Starting at the line containing "for curve in", copy each line exactly, ending with the line containing "scene.view_settings.keyframe_insert(path, frame=frame(t))". Leave out everything else.

++++ Information shown

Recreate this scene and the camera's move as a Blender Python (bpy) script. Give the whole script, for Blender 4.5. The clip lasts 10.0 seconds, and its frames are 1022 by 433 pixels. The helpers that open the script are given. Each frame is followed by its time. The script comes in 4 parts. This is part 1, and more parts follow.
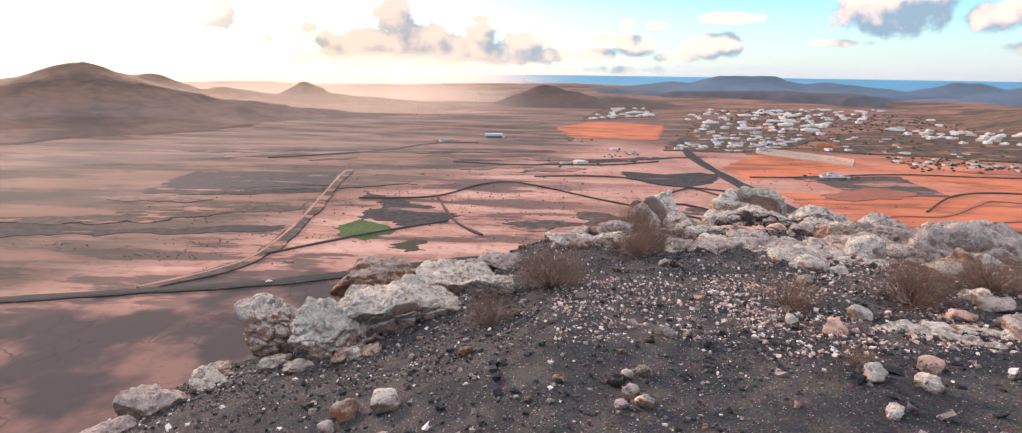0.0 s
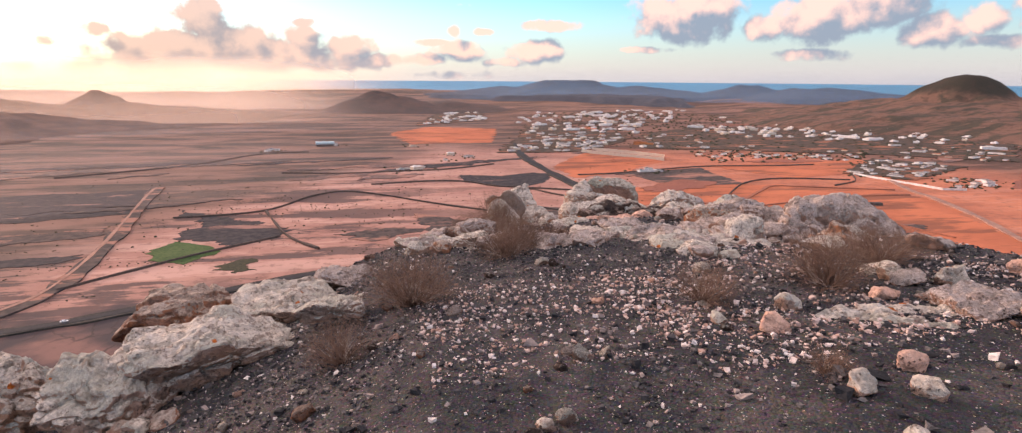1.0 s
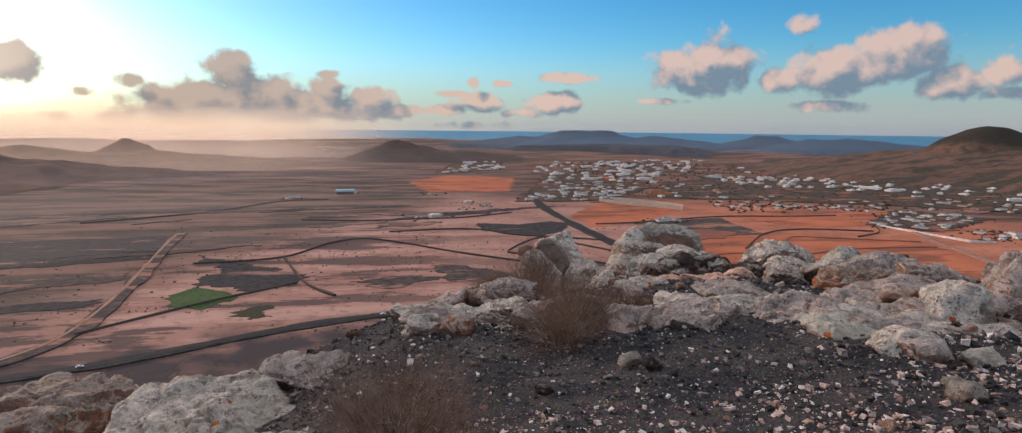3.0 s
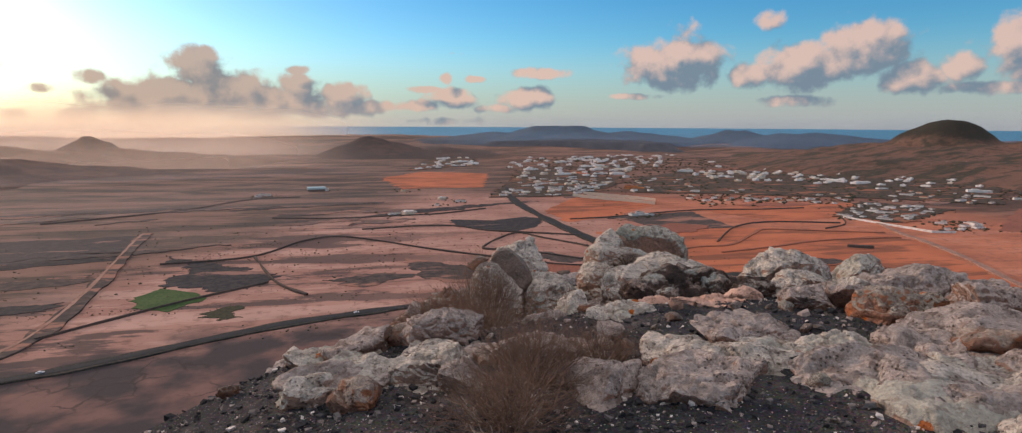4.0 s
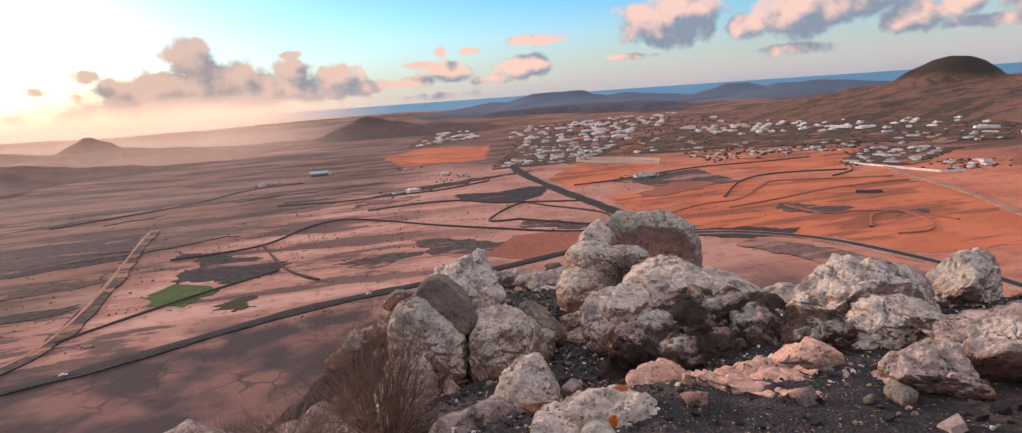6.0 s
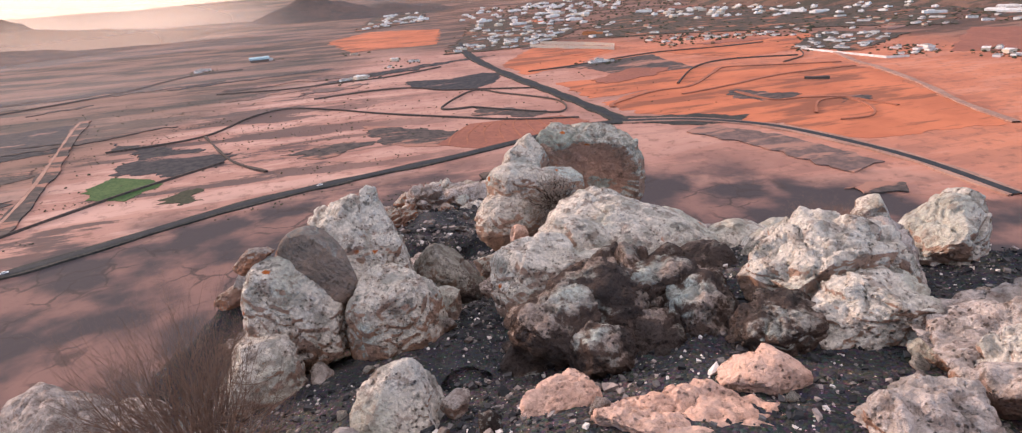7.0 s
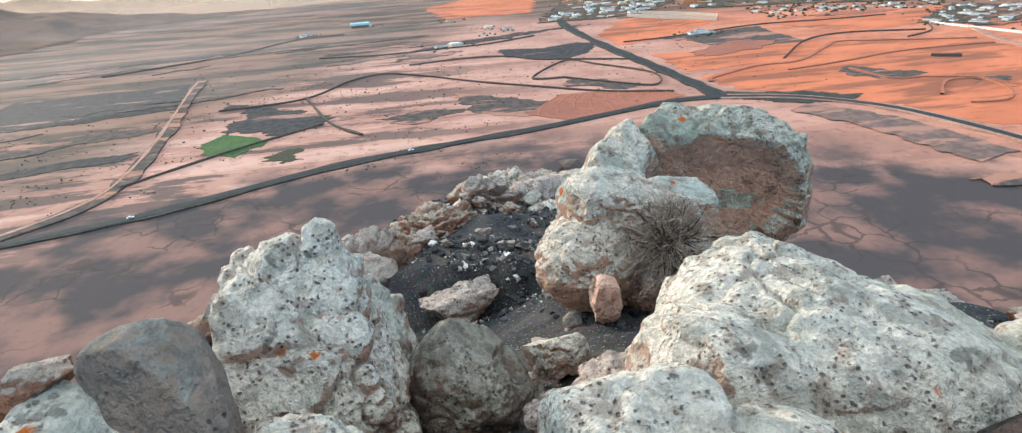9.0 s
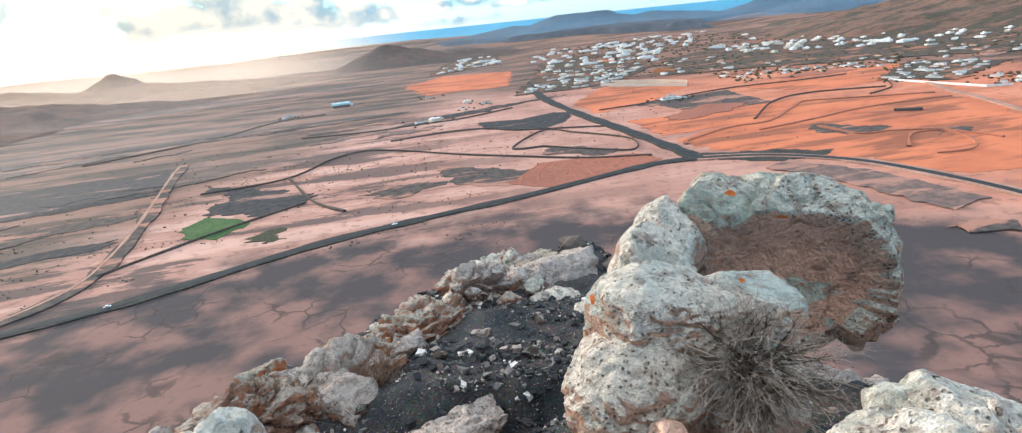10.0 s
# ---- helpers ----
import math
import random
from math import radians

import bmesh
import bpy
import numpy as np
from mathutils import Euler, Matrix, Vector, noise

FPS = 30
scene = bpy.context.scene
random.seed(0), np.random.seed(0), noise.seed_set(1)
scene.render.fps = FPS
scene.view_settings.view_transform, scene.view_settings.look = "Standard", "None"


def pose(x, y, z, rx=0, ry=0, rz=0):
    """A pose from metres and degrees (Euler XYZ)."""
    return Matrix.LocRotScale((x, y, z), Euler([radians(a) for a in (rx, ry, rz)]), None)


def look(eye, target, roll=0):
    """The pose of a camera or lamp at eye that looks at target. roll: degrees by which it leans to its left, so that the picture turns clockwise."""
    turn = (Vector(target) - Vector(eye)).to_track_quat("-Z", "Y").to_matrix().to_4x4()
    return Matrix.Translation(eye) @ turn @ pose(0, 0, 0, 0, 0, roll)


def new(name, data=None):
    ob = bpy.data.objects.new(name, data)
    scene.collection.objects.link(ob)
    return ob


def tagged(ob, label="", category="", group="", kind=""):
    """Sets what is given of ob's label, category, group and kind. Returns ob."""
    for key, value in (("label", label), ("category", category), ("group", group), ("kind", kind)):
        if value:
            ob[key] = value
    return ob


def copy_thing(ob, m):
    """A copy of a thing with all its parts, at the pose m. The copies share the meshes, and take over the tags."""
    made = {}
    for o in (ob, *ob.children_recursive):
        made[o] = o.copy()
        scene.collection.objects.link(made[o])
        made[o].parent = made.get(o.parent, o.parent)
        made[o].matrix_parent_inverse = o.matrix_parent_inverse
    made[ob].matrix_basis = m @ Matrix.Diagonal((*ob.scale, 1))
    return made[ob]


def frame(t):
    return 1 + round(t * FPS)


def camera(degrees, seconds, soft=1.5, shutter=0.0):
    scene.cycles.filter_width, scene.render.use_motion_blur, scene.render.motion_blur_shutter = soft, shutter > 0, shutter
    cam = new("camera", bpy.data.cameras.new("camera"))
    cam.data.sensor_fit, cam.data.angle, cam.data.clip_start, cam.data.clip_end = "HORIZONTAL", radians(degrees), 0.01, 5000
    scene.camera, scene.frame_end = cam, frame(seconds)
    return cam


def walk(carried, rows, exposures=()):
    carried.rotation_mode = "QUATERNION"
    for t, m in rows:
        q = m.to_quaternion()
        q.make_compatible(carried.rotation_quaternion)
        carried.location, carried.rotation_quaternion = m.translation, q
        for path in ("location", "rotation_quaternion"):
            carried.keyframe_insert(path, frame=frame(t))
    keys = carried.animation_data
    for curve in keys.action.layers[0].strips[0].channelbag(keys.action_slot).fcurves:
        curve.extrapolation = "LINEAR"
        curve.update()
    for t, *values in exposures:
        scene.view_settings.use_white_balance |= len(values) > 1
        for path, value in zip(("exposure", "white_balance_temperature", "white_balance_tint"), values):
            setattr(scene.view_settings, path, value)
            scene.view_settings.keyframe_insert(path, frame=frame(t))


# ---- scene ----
cam = camera(80.0, 10.0, soft=1.2)
PATH = [
    (0, (0.426, -1.028, 1.994), (0.307, 0.913, 1.526), 0.7),
    (0.5, (0.366, -0.388, 1.79), (0.535, 1.548, 1.317), -1.8),
    (1, (0.306, 0.166, 1.641), (0.705, 2.074, 1.194), 0.4),
    (1.5, (0.329, 0.682, 1.486), (0.505, 2.629, 1.064), 2.7),
    (2, (0.269, 1.327, 1.325), (0.547, 3.277, 0.978), 0.6),
    (2.5, (0.422, 1.941, 1.282), (0.637, 3.909, 0.99), -0.9),
    (2.7, (0.44, 2.168, 1.238), (0.759, 4.121, 0.943), 0.7),
    (3.8, (0.923, 3.633, 1.121), (1.306, 5.577, 0.846), 0.4),
    (4, (1.023, 3.895, 1.084), (1.453, 5.824, 0.78), 0.3),
    (4.5, (1.308, 4.464, 1.048), (1.813, 6.362, 0.672), -0.4),
    (5, (1.584, 4.952, 1.058), (2.173, 6.835, 0.731), 1.1),
    (5.2, (1.66, 5.1, 1.062), (2.256, 6.989, 0.787), -1.7),
    (6.3, (2.181, 6.085, 1.02), (2.56, 7.99, 0.543), -3.8),
    (6.5, (2.295, 6.26, 1.053), (2.709, 8.141, 0.513), -2.9),
    (7, (2.615, 6.698, 1.061), (3.115, 8.481, 0.305), -3.6),
    (7.5, (2.816, 7.095, 0.955), (3.176, 8.911, 0.197), -1.7),
    (8, (3.027, 7.645, 0.828), (3.446, 9.487, 0.169), -0.4),
    (8.5, (3.107, 8.149, 0.76), (3.428, 9.989, 0.045), -0.7),
    (9, (3.178, 8.623, 0.622), (3.395, 10.432, -0.204), -3.9),
    (9.5, (3.178, 9.076, 0.523), (3.438, 10.936, -0.167), -3.6),
    (10, (3.185, 9.485, 0.472), (3.48, 11.363, -0.148), -5.9),
]
EXPOSURES = [(0.0, 0.51, 6050, 12), (0.5, 0.28, 6250, 18), (1.0, 0.27, 6650, 24), (1.5, 0.15, 6650, 23), (2.0, -0.05, 6100, 16), (2.5, -0.42, 5900, 10), (4.0, -0.49, 6150, 12), (4.5, -0.39, 6250, 18), (5.0, -0.15, 6900, 29), (6.5, -0.06, 6300, 21), (7.0, 0.42, 5950, 14), (7.5, 0.8, 4900, -16), (8.0, 0.72, 5200, -10), (8.5, 0.76, 5240, -9), (9.0, 0.78, 5250, -11), (9.5, 0.79, 5000, -13), (10.0, 0.73, 5250, -8)]
walk(cam, [(t, look(eye, target, roll)) for t, eye, target, roll in PATH], EXPOSURES)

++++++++

**Exercise response**
    for curve in keys.action.layers[0].strips[0].channelbag(keys.action_slot).fcurves:
        curve.extrapolation = "LINEAR"
        curve.update()
    for t, *values in exposures:
        scene.view_settings.use_white_balance |= len(values) > 1
        for path, value in zip(("exposure", "white_balance_temperature", "white_balance_tint"), values):
            setattr(scene.view_settings, path, value)
            scene.view_settings.keyframe_insert(path, frame=frame(t))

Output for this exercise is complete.